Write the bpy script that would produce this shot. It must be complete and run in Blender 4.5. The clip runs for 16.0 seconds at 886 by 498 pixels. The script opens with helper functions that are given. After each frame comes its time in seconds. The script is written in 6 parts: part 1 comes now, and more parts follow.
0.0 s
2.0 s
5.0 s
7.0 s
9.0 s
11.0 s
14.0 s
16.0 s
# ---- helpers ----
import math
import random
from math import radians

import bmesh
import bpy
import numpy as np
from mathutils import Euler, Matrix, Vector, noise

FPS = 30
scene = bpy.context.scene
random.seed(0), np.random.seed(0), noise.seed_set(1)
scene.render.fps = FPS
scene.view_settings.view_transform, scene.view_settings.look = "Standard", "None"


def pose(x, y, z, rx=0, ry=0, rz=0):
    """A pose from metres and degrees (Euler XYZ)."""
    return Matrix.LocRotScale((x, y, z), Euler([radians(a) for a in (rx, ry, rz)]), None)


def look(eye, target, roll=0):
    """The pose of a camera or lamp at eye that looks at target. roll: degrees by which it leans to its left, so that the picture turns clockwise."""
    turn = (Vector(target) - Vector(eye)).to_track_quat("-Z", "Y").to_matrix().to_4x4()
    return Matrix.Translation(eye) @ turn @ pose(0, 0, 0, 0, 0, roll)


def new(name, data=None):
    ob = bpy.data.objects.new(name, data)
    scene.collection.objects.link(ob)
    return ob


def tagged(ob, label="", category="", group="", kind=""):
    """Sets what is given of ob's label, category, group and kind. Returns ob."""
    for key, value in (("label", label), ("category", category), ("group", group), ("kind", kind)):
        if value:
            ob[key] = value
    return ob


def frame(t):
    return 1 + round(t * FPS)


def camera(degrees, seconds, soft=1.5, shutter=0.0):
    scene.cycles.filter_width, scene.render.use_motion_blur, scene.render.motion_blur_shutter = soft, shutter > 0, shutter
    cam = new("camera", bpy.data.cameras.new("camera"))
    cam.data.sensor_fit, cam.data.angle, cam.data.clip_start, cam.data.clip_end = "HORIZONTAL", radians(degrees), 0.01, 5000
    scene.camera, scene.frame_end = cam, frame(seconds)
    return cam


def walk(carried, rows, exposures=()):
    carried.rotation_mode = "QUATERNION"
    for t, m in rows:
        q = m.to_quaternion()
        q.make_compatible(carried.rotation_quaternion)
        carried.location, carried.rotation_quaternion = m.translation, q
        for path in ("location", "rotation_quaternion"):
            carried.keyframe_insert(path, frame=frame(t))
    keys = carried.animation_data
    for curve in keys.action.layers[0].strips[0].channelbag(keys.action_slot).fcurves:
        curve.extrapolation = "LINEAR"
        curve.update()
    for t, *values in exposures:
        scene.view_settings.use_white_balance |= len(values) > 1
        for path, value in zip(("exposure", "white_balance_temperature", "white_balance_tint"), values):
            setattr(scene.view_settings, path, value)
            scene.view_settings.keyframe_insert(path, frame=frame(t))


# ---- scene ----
━━━━━━━━━━━━━━━━━━━━━━━━━━━━━━
▶ _WHAT THIS TASK INVOLVES_:
Take the lines above and retype all of them exactly.

▶ _EXPECTED ANSWER_:
Write the bpy script that would produce this shot. It must be complete and run in Blender 4.5. The clip runs for 16.0 seconds at 886 by 498 pixels. The script opens with helper functions that are given. After each frame comes its time in seconds. The script is written in 6 parts: part 1 comes now, and more parts follow.
0.0 s
2.0 s
5.0 s
7.0 s
9.0 s
11.0 s
14.0 s
16.0 s
# ---- helpers ----
import math
import random
from math import radians

import bmesh
import bpy
import numpy as np
from mathutils import Euler, Matrix, Vector, noise

FPS = 30
scene = bpy.context.scene
random.seed(0), np.random.seed(0), noise.seed_set(1)
scene.render.fps = FPS
scene.view_settings.view_transform, scene.view_settings.look = "Standard", "None"


def pose(x, y, z, rx=0, ry=0, rz=0):
    """A pose from metres and degrees (Euler XYZ)."""
    return Matrix.LocRotScale((x, y, z), Euler([radians(a) for a in (rx, ry, rz)]), None)


def look(eye, target, roll=0):
    """The pose of a camera or lamp at eye that looks at target. roll: degrees by which it leans to its left, so that the picture turns clockwise."""
    turn = (Vector(target) - Vector(eye)).to_track_quat("-Z", "Y").to_matrix().to_4x4()
    return Matrix.Translation(eye) @ turn @ pose(0, 0, 0, 0, 0, roll)


def new(name, data=None):
    ob = bpy.data.objects.new(name, data)
    scene.collection.objects.link(ob)
    return ob


def tagged(ob, label="", category="", group="", kind=""):
    """Sets what is given of ob's label, category, group and kind. Returns ob."""
    for key, value in (("label", label), ("category", category), ("group", group), ("kind", kind)):
        if value:
            ob[key] = value
    return ob


def frame(t):
    return 1 + round(t * FPS)


def camera(degrees, seconds, soft=1.5, shutter=0.0):
    scene.cycles.filter_width, scene.render.use_motion_blur, scene.render.motion_blur_shutter = soft, shutter > 0, shutter
    cam = new("camera", bpy.data.cameras.new("camera"))
    cam.data.sensor_fit, cam.data.angle, cam.data.clip_start, cam.data.clip_end = "HORIZONTAL", radians(degrees), 0.01, 5000
    scene.camera, scene.frame_end = cam, frame(seconds)
    return cam


def walk(carried, rows, exposures=()):
    carried.rotation_mode = "QUATERNION"
    for t, m in rows:
        q = m.to_quaternion()
        q.make_compatible(carried.rotation_quaternion)
        carried.location, carried.rotation_quaternion = m.translation, q
        for path in ("location", "rotation_quaternion"):
            carried.keyframe_insert(path, frame=frame(t))
    keys = carried.animation_data
    for curve in keys.action.layers[0].strips[0].channelbag(keys.action_slot).fcurves:
        curve.extrapolation = "LINEAR"
        curve.update()
    for t, *values in exposures:
        scene.view_settings.use_white_balance |= len(values) > 1
        for path, value in zip(("exposure", "white_balance_temperature", "white_balance_tint"), values):
            setattr(scene.view_settings, path, value)
            scene.view_settings.keyframe_insert(path, frame=frame(t))


# ---- scene ----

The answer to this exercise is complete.